(Clips as scene scripts)
****************

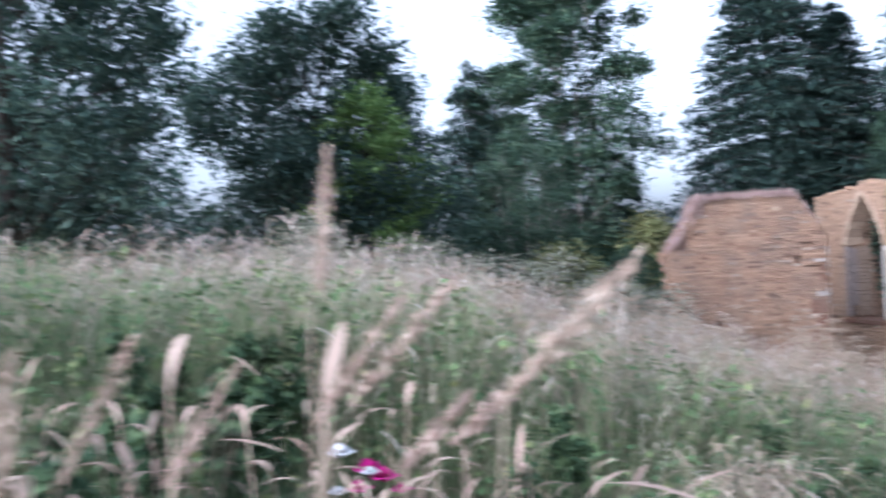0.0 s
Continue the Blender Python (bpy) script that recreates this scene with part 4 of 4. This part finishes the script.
scatter_copies(dock, [(12.0, 11.0, 1.0, 0)] + spots_in(9, 10.8, 16, 9.5, 16, 0.7, 1.0) + spots_in(6, 6.0, 8.5, 6.5, 9, 0.6, 0.8))
lime = broad_weed("yellow-green broad-leaved weed among the grass", 16, 0.26, YELLOWBUSH)
scatter_copies(lime, [(4.25, 6.3, 1.0, 0), (4.55, 6.6, 0.8, 120), (3.2, 5.3, 0.7, 60), (2.9, 5.9, 0.9, 200), (7.1, 12.2, 0.9, 40), (5.1, 6.9, 0.6, 300), (11.5, 7.9, 0.55, 80), (5.9, 6.2, 0.5, 160)])
NETTLE = leaf_mat("dark_nettle_leaves", [(0, (0.03, 0.06, 0.03)), (0.6, (0.06, 0.105, 0.05)), (1, (0.11, 0.155, 0.07))])
nettle = spire("nettle", "dark green nettle clump in the long grass", 0.85, 300, 0.085, GREENSTEM, NETTLE, 5, group="nettles in the grass")
scatter_copies(nettle, spots_in(12, 6.9, 8.2, 10.0, 15.0, 0.6, 0.9, 2.5) + spots_in(44, 0.4, 3.2, 3.3, 6.4, 0.55, 0.95, 1.6) + spots_in(26, -1.9, -0.75, 2.6, 6.5, 0.7, 1.2, 1.5) + spots_in(40, 2.0, 6.2, 3.8, 8.5, 0.6, 1.1, 1.5))
shrub = broad_tree("low pale grey-green scrub beside the ruined wall", 1.9, 1.3, 0.05, 3800, SHRUB, 0.10, 0.03, lumps=18, name="scrub_bush")
scatter_copies(shrub, [(5.3, 23.6, 1.15, 0), (4.0, 22.4, 1.15, 70), (2.6, 21.0, 1.2, 150), (5.5, 21.3, 0.75, 220), (1.0, 22.0, 1.1, 300), (-0.6, 19.8, 1.0, 30), (-2.5, 17.5, 1.1, 100),
                       (5.4, 17.4, 0.5, 60), (3.0, 16.4, 0.7, 310), (5.9, 13.2, 0.4, 90)])


YELLOW = leaf_mat("yellow_flower_heads", [(0, (0.50, 0.42, 0.03)), (0.6, (0.66, 0.56, 0.05)), (1, (0.40, 0.42, 0.10))])
rag = spire("ragwort", "small yellow-flowered ragwort rooted on a wall head", 0.42, 160, 0.07, GREENSTEM, YELLOW, 6, group="weeds on the wall heads")
rag.matrix_basis = pose(21.9, 31.1, 2.80)
copy_thing(rag, pose(21.9, 27.3, 2.45, 0, 0, 90))
deadweed = spire("dead_weed", "reddish dead weed rooted on the broken wall", 0.75, 700, 0.045, STEM, DOCKRED, 16, group="weeds on the wall heads")
for k, (x, y, z) in enumerate(((18.0, 17.05, 0.95), (18.25, 17.15, 1.3), (18.5, 17.0, 1.5), (18.75, 17.3, 1.75), (19.1, 17.2, 1.95))):
    if k:
        copy_thing(deadweed, pose(x, y, z, 0, 0, 70 * k))
    else:
        deadweed.matrix_basis = pose(x, y, z)
deadbush = broad_tree("reddish dead bush rooted on the broken wall", 1.15, 0.55, 0.1, 2600, DEADTURF, 0.055, 0.012, STEM, lumps=16, name="dead_bush")
tagged(deadbush, category="weed", group="weeds on the wall heads")
deadbush.matrix_basis = pose(18.35, 17.1, 1.35)
copy_thing(deadbush, pose(18.8, 17.25, 1.72, 0, 0, 120))
greyweed = spire("pale_weed", "pale dry weed rooted on a wall head", 0.6, 200, 0.05, STEM, STRAW, 6, group="weeds on the wall heads")
for k, (x, y, z) in enumerate(((22.9, 27.0, 1.6), (23.8, 27.05, 1.5), (25.0, 27.1, 1.4), (26.2, 27.1, 1.35), (17.2, 31.9, -1.75), (18.4, 32.0, -1.8), (16.0, 31.7, -1.7))):
    if k:
        copy_thing(greyweed, pose(x, y, z, 0, 0, 50 * k))
    else:
        greyweed.matrix_basis = pose(x, y, z)


def grass_plume(start, tip):
    """One tall stem with a long tufted seed head, leaning over the walk's start."""
    start, tip = Vector(start), Vector(tip)
    foot = Vector((start.x - 0.9 * (tip.x - start.x), start.y + 0.05, 0))
    foot.z = gz(foot.x, foot.y) - 0.02
    ob = tagged(new("grass_plume"), "tall pale grass stem with a long tufted seed head", "grass", "tall plumes at the start")
    ob.matrix_basis = Matrix.Translation(foot)
    a, b = start - foot, tip - foot
    part("stem", limb_mesh("stem", [((0, 0, 0), tuple(a), 0.0035, 0.0025, 5, 4, 0.02), (tuple(a), tuple(b), 0.0025, 0.001, 4, 3, 0.02)]), STEM, ob)
    t = rng.random((230, 1))
    fat = 0.0085 * np.sin(np.pi * (0.08 + 0.86 * t))
    pts = np.array(a) * (1 - t) + np.array(b) * t + rng.normal(0, 1, (230, 3)) * fat
    n = len(pts)
    d = np.array((b - a).normalized()) + rng.normal(0, 0.28, (n, 3))
    s = np.cross(d, rng.normal(0, 1, (n, 3)))
    s /= np.linalg.norm(s, axis=1)[:, None]
    ln = rng.uniform(0.010, 0.024, (n, 1))
    v = np.stack([pts - d * ln * 0.5, pts + s * ln * 0.16, pts + d * ln * 0.6, pts - s * ln * 0.16], 1).reshape(-1, 3)
    f = np.arange(n)[:, None] * 4 + np.arange(4)[None]
    part("seed_head", mesh_np("seed_head", v, f), HEADS, ob, "pale tufted seed head")["kind"] = "stuff"


for start, tip in (((0.33, 1.26, 1.44), (0.49, 1.21, 1.61)), ((0.10, 1.66, 1.38), (0.285, 1.70, 1.58)), ((0.03, 1.68, 1.34), (0.19, 1.73, 1.55)), ((0.26, 1.68, 1.30), (0.395, 1.77, 1.385)),
                   ((0.18, 1.66, 1.27), (0.30, 1.75, 1.375)), ((-0.42, 1.72, 1.26), (-0.29, 1.74, 1.50)), ((-0.30, 1.9, 1.2), (-0.16, 1.95, 1.42)), ((0.05, 1.68, 1.56), (0.075, 1.68, 1.81)), ((-0.52, 1.6, 1.25), (-0.44, 1.62, 1.5)), ((-0.44, 1.5, 1.2), (-0.40, 1.52, 1.44))):
    grass_plume(start, tip)


def grave_flowers():
    """A bunch of artificial flowers, white and magenta, low in the grass."""
    ob = tagged(new("flower_bunch"), "bunch of white and magenta flowers standing in the grass", "flowers")
    white = plain_mat("white_petals", [(0.3, (0.74, 0.74, 0.76)), (0.7, (0.82, 0.82, 0.84))], 20, 0.6)
    pink = plain_mat("magenta_petals", [(0.3, (0.50, 0.012, 0.20)), (0.7, (0.66, 0.03, 0.32))], 20, 0.6)
    for x, y, z, r, m in ((-0.07, 0, 0.56, 0.055, white), (0.03, 0.02, 0.49, 0.06, pink), (0.09, -0.02, 0.47, 0.055, pink), (0.0, -0.05, 0.44, 0.05, pink),
                          (0.04, -0.04, 0.50, 0.035, white), (-0.08, -0.03, 0.43, 0.035, white), (0.15, 0.0, 0.42, 0.04, pink)):
        bm = bmesh.new()
        for ring, (count, open_) in enumerate(((3, 0.25), (5, 0.6), (6, 1.0))):
            for k in range(count):
                a = 2 * math.pi * k / count + ring
                rows = []
                for i in range(4):
                    t = i / 3
                    w = r * 0.55 * math.sin(math.pi * (0.15 + 0.75 * t))
                    q, h = r * open_ * t ** 0.8, r * (1.1 - 0.75 * open_ * t) * t
                    rows.append([bm.verts.new((q * math.cos(a) - u * w * math.sin(a), q * math.sin(a) + u * w * math.cos(a), h)) for u in (-1, 0, 1)])
                for p0, p1 in zip(rows, rows[1:]):
                    for c in (0, 1):
                        bm.faces.new((p0[c], p0[c + 1], p1[c + 1], p1[c]))
        bm.transform(Matrix.Translation((x, y, z)))
        part("flower", bm, m, ob, "white flower" if m is white else "magenta flower")
        part("stalk", limb_mesh("stalk", [((0, 0, 0), (x, y, z), 0.004, 0.003, 5, 2, 0.03)]), GREENSTEM, ob)
    x, y = -0.27, 4.93
    ob.matrix_basis = pose(x, y, gz(x, y) - 0.15) @ Matrix.Scale(1.45, 4)


grave_flowers()

# ---- stones of the walls, piece by piece ----
for w, s_mid, count in PENDING:
    order = sorted(range(len(w.stones)), key=lambda i: abs(w.stones[i][0] - s_mid))
    single = set(order[:count])
    face, fresh = Joined(), Joined()
    for i, (s, z, m, loose) in enumerate(w.stones):
        me, vs, fs = VARIANTS[i % len(VARIANTS)]
        if i in single:
            ob = part("stone", me, None, w.ob)
            ob.matrix_basis = m
            if w.tone and not (w.tone[0] is GREYED_SHADED and loose):
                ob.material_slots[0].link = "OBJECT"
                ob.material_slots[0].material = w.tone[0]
        else:
            A = np.array(m)
            (fresh if loose else face).add(vs @ A[:3, :3].T + A[:3, 3], fs)
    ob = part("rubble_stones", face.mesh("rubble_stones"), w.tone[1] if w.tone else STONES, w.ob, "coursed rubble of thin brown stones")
    ob["kind"] = "stuff"
    if w.tone and w.tone[0] is GREYED_SHADED:
        ob = part("loose_stones", fresh.mesh("loose_stones"), FRESHS_SUNLIT, w.ob, "orange rubble of the broken end")
        ob["kind"] = "stuff"
    else:
        ob = part("loose_stones", fresh.mesh("loose_stones"), w.tone[1] if w.tone else STONES, w.ob, "rough rubble of the broken edges")
        ob["kind"] = "stuff"
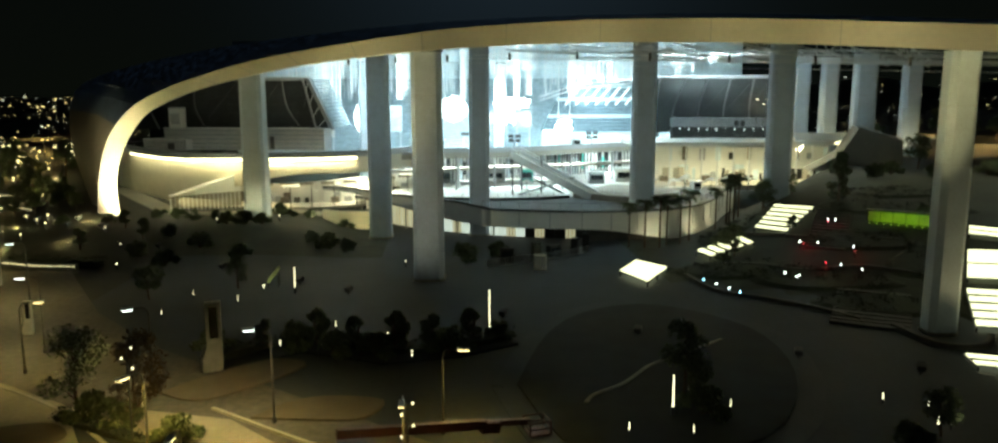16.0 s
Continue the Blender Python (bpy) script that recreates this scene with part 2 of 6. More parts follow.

****************

• **YOUR GOAL**
Copy out only the lines above from the one with "finishes the script." to the one with "13.2, 0.4, 90)])", inclusive, exactly as they stand.

• **FINISHED EXERCISE**
Continue the Blender Python (bpy) script that recreates this scene with part 4 of 4. This part finishes the script.
scatter_copies(dock, [(12.0, 11.0, 1.0, 0)] + spots_in(9, 10.8, 16, 9.5, 16, 0.7, 1.0) + spots_in(6, 6.0, 8.5, 6.5, 9, 0.6, 0.8))
lime = broad_weed("yellow-green broad-leaved weed among the grass", 16, 0.26, YELLOWBUSH)
scatter_copies(lime, [(4.25, 6.3, 1.0, 0), (4.55, 6.6, 0.8, 120), (3.2, 5.3, 0.7, 60), (2.9, 5.9, 0.9, 200), (7.1, 12.2, 0.9, 40), (5.1, 6.9, 0.6, 300), (11.5, 7.9, 0.55, 80), (5.9, 6.2, 0.5, 160)])
NETTLE = leaf_mat("dark_nettle_leaves", [(0, (0.03, 0.06, 0.03)), (0.6, (0.06, 0.105, 0.05)), (1, (0.11, 0.155, 0.07))])
nettle = spire("nettle", "dark green nettle clump in the long grass", 0.85, 300, 0.085, GREENSTEM, NETTLE, 5, group="nettles in the grass")
scatter_copies(nettle, spots_in(12, 6.9, 8.2, 10.0, 15.0, 0.6, 0.9, 2.5) + spots_in(44, 0.4, 3.2, 3.3, 6.4, 0.55, 0.95, 1.6) + spots_in(26, -1.9, -0.75, 2.6, 6.5, 0.7, 1.2, 1.5) + spots_in(40, 2.0, 6.2, 3.8, 8.5, 0.6, 1.1, 1.5))
shrub = broad_tree("low pale grey-green scrub beside the ruined wall", 1.9, 1.3, 0.05, 3800, SHRUB, 0.10, 0.03, lumps=18, name="scrub_bush")
scatter_copies(shrub, [(5.3, 23.6, 1.15, 0), (4.0, 22.4, 1.15, 70), (2.6, 21.0, 1.2, 150), (5.5, 21.3, 0.75, 220), (1.0, 22.0, 1.1, 300), (-0.6, 19.8, 1.0, 30), (-2.5, 17.5, 1.1, 100),
                       (5.4, 17.4, 0.5, 60), (3.0, 16.4, 0.7, 310), (5.9, 13.2, 0.4, 90)])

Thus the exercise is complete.